CHALLENGE: Write out the entire listing below exactly, with the pictures left out.

BEGIN DATA SEGMENT

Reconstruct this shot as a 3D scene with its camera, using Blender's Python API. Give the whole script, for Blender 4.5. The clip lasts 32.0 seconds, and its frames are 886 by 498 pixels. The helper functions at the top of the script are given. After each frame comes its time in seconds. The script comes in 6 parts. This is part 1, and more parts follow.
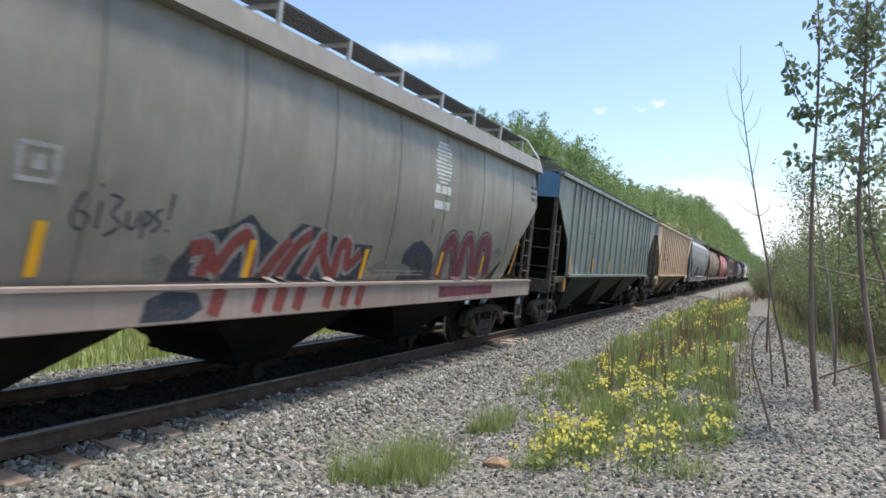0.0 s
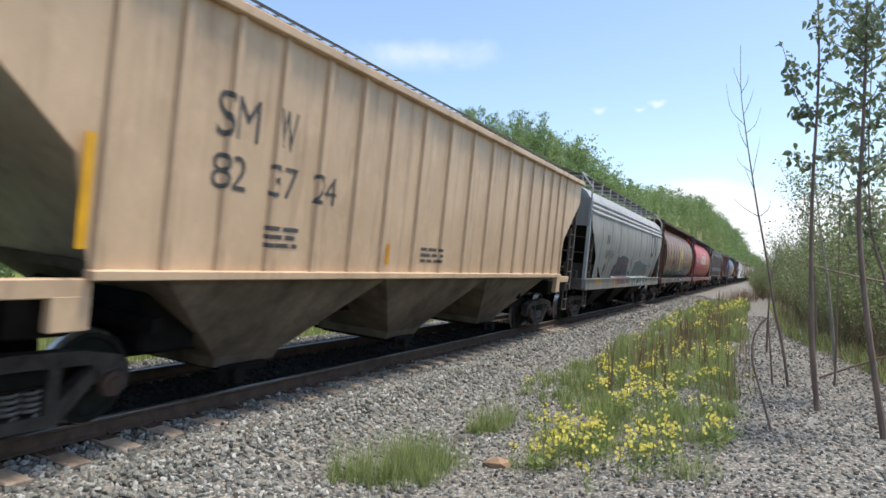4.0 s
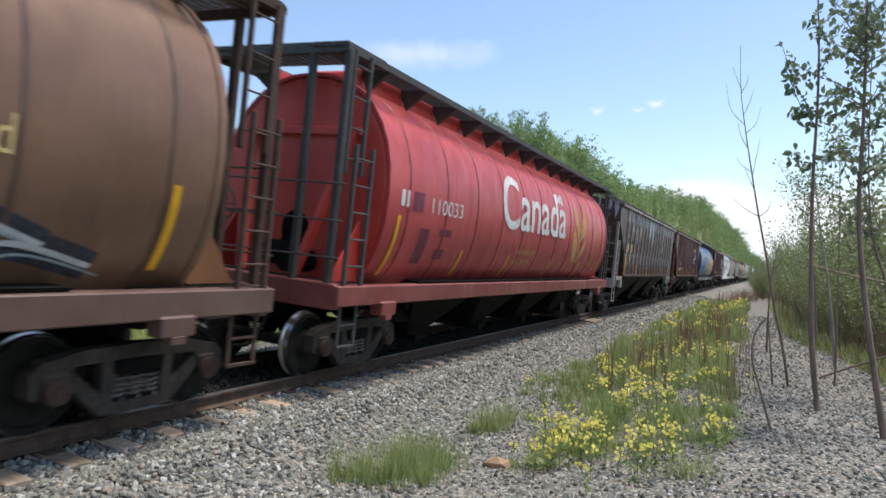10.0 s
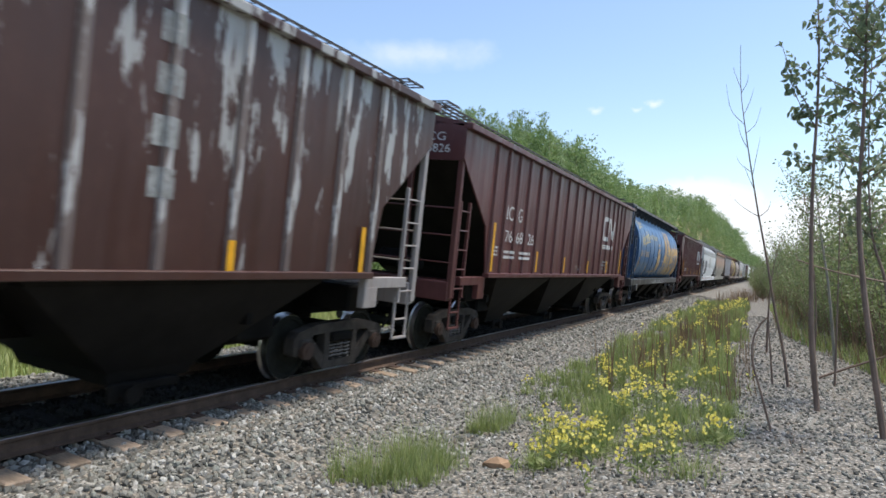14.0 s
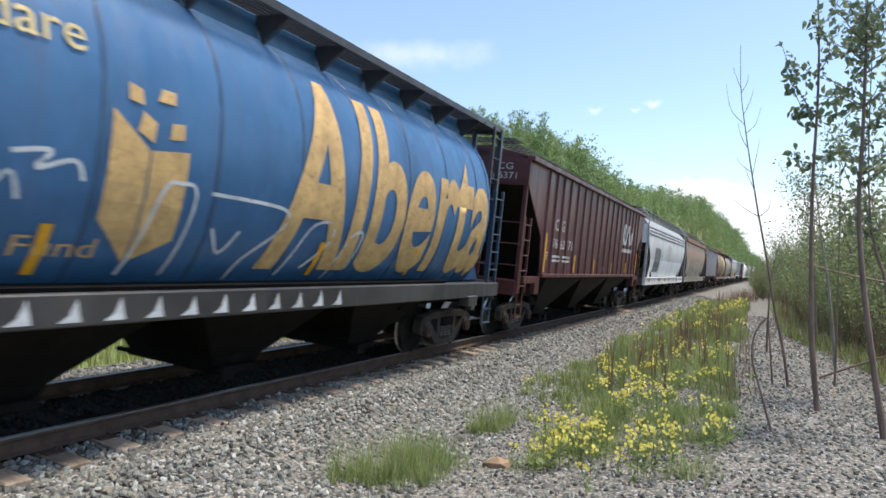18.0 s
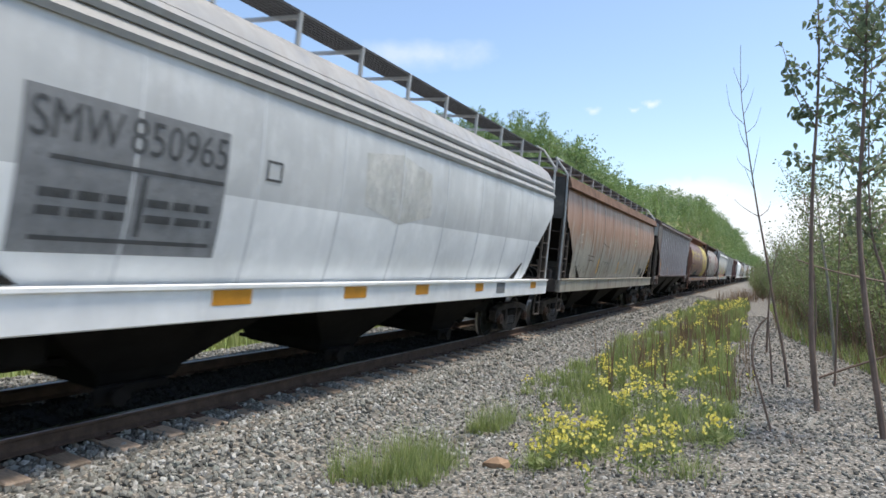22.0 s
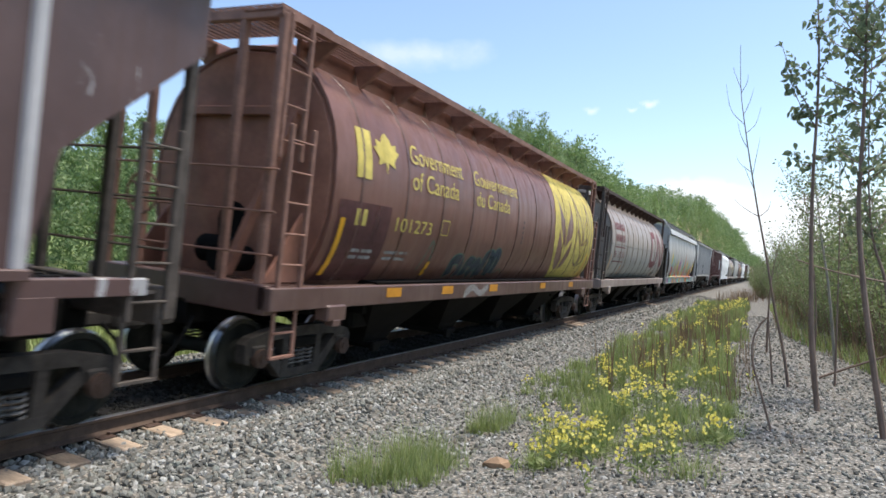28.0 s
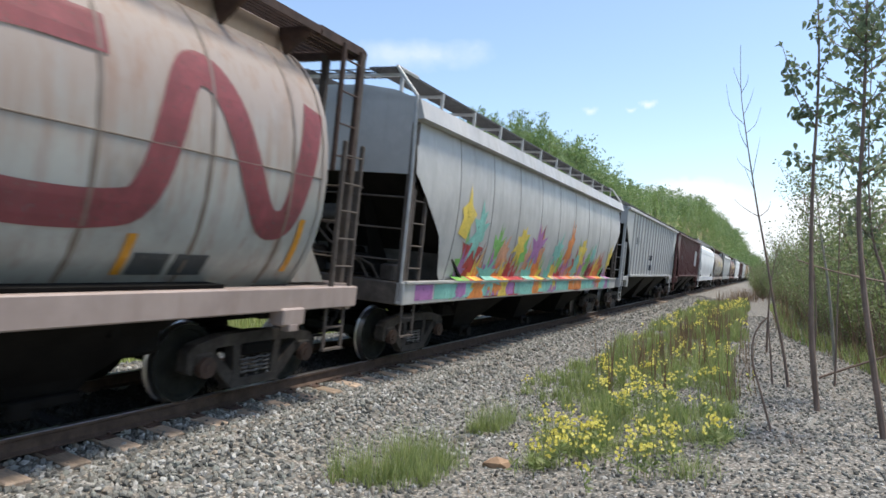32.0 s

END DATA SEGMENT

EXERCISE OUTPUT:
Reconstruct this shot as a 3D scene with its camera, using Blender's Python API. Give the whole script, for Blender 4.5. The clip lasts 32.0 seconds, and its frames are 886 by 498 pixels. The helper functions at the top of the script are given. After each frame comes its time in seconds. The script comes in 6 parts. This is part 1, and more parts follow.
0.0 s
4.0 s
10.0 s
14.0 s
18.0 s
22.0 s
28.0 s
32.0 s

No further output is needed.